In 1804, he moved into what is now known as the Peralta Adobe, the oldest building in San José. In 1820, he was rewarded for his long service with the Rancho San Antonio land grant.grant[›] He never lived on the rancho, however, but his four sons, Hermenegildo Ignacio, José Domingo, Antonio María, and José Vicente, did. In 1842 he split the rancho among them, leaving his five daughters Che[›] his cattle, his adobe, and the land on which it sat. He died in 1851 in San José.

Content notes[edit]

^ background: "Luis María Peralta: Peralta was a soldier and one of the owners of one of the largest ranchos in Mexican California. His father, Corporal Gabriel Peralta, brought his family with him during the Anza expedition (1775–76) and was one of the first 15 families living in San Jose listed in the "padrón" of 1778. When he reached the age of 21, Luis entered, as was traditional, into the military of the King of Spain. Wedding Maria Loreto Alviso in 1784, Luis afterwards transferred from the Monterey to the San Francisco Company serving with the Escolta (guards) at Mission Santa Clara, Mission San Jose and as corporeal [sic] of the guard at Mission Santa Cruz. Phyllis Filiberti Butler records, in her book, The Valley of Santa Clara, Historic Buildings, 1792–1920, that after an attack on the priest and majordomo of Mission San Jose in 1805, 'he led the full garrison from the fort at San Francisco into the San Juaquim [sic] Valley in pursuit of the Indians.' Surprising the Indians in their village, Peralta won a swift victory, which enhanced his reputation.
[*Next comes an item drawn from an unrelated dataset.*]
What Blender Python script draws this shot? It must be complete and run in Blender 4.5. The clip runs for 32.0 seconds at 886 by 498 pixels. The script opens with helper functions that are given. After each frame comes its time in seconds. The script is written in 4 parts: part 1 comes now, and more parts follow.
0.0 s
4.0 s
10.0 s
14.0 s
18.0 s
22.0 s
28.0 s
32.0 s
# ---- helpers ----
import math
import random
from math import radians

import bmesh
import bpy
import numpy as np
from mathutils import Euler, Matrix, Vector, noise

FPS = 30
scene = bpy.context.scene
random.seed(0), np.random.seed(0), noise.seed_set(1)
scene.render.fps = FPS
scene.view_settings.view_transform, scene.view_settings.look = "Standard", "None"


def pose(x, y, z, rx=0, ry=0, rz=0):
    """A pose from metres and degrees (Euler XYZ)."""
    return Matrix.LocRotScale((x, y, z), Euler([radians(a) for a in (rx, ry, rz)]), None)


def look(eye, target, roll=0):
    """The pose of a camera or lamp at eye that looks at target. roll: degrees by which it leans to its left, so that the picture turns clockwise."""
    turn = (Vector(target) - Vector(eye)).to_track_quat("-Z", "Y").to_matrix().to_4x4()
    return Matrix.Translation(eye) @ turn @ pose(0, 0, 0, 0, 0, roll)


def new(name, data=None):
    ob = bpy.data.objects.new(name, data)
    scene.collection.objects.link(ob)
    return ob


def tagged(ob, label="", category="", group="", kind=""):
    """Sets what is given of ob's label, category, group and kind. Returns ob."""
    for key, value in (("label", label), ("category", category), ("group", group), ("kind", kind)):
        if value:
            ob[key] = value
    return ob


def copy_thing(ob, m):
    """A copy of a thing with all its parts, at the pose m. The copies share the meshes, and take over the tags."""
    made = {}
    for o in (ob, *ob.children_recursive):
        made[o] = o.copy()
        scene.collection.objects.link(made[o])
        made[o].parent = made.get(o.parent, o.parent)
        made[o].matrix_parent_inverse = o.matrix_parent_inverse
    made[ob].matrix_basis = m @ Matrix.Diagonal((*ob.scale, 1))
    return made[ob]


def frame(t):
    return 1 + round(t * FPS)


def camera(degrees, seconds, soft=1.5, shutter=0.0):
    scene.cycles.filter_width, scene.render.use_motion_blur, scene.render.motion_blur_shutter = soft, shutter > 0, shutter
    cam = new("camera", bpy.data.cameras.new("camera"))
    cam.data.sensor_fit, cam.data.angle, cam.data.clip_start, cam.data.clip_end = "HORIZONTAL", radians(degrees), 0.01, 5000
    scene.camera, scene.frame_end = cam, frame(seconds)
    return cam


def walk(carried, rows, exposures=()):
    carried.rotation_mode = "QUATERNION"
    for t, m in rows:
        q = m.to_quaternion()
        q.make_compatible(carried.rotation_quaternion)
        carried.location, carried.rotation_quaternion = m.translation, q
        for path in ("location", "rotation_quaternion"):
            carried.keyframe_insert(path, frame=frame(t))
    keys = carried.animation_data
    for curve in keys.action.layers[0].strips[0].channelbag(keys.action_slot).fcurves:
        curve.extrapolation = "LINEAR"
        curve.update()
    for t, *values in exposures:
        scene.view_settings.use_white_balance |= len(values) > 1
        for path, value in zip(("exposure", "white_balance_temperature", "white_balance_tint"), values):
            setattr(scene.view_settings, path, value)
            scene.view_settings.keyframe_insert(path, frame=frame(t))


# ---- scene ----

Then a sergeant, he was honored by appointment as comisionado in charge of Pueblo San Jose in 1807, the highest military and civilian official. Don Luis Maria Peralta held this position until 1822, when the position ended with Mexico's independence from Spain." Source: http://www.cr.nps.gov/nr/travel/santaclara/text.htm

^ grant: "Sgt. Luis María Peralta ... had been granted 44,800 acres (181 km2) of East Bay lands in August of 1820." Source: http://www.peralta.edu/Projects/322/Peralta%20Catalogs/03-05%20Merritt%20Catalog.pdf

^ Che: Through his daughter María Luisa Fermina Peralta (b. 27 August 1790, d. 12 August 1865), Luís María Peralta would become the great-great-great grandfather of Che Guevara.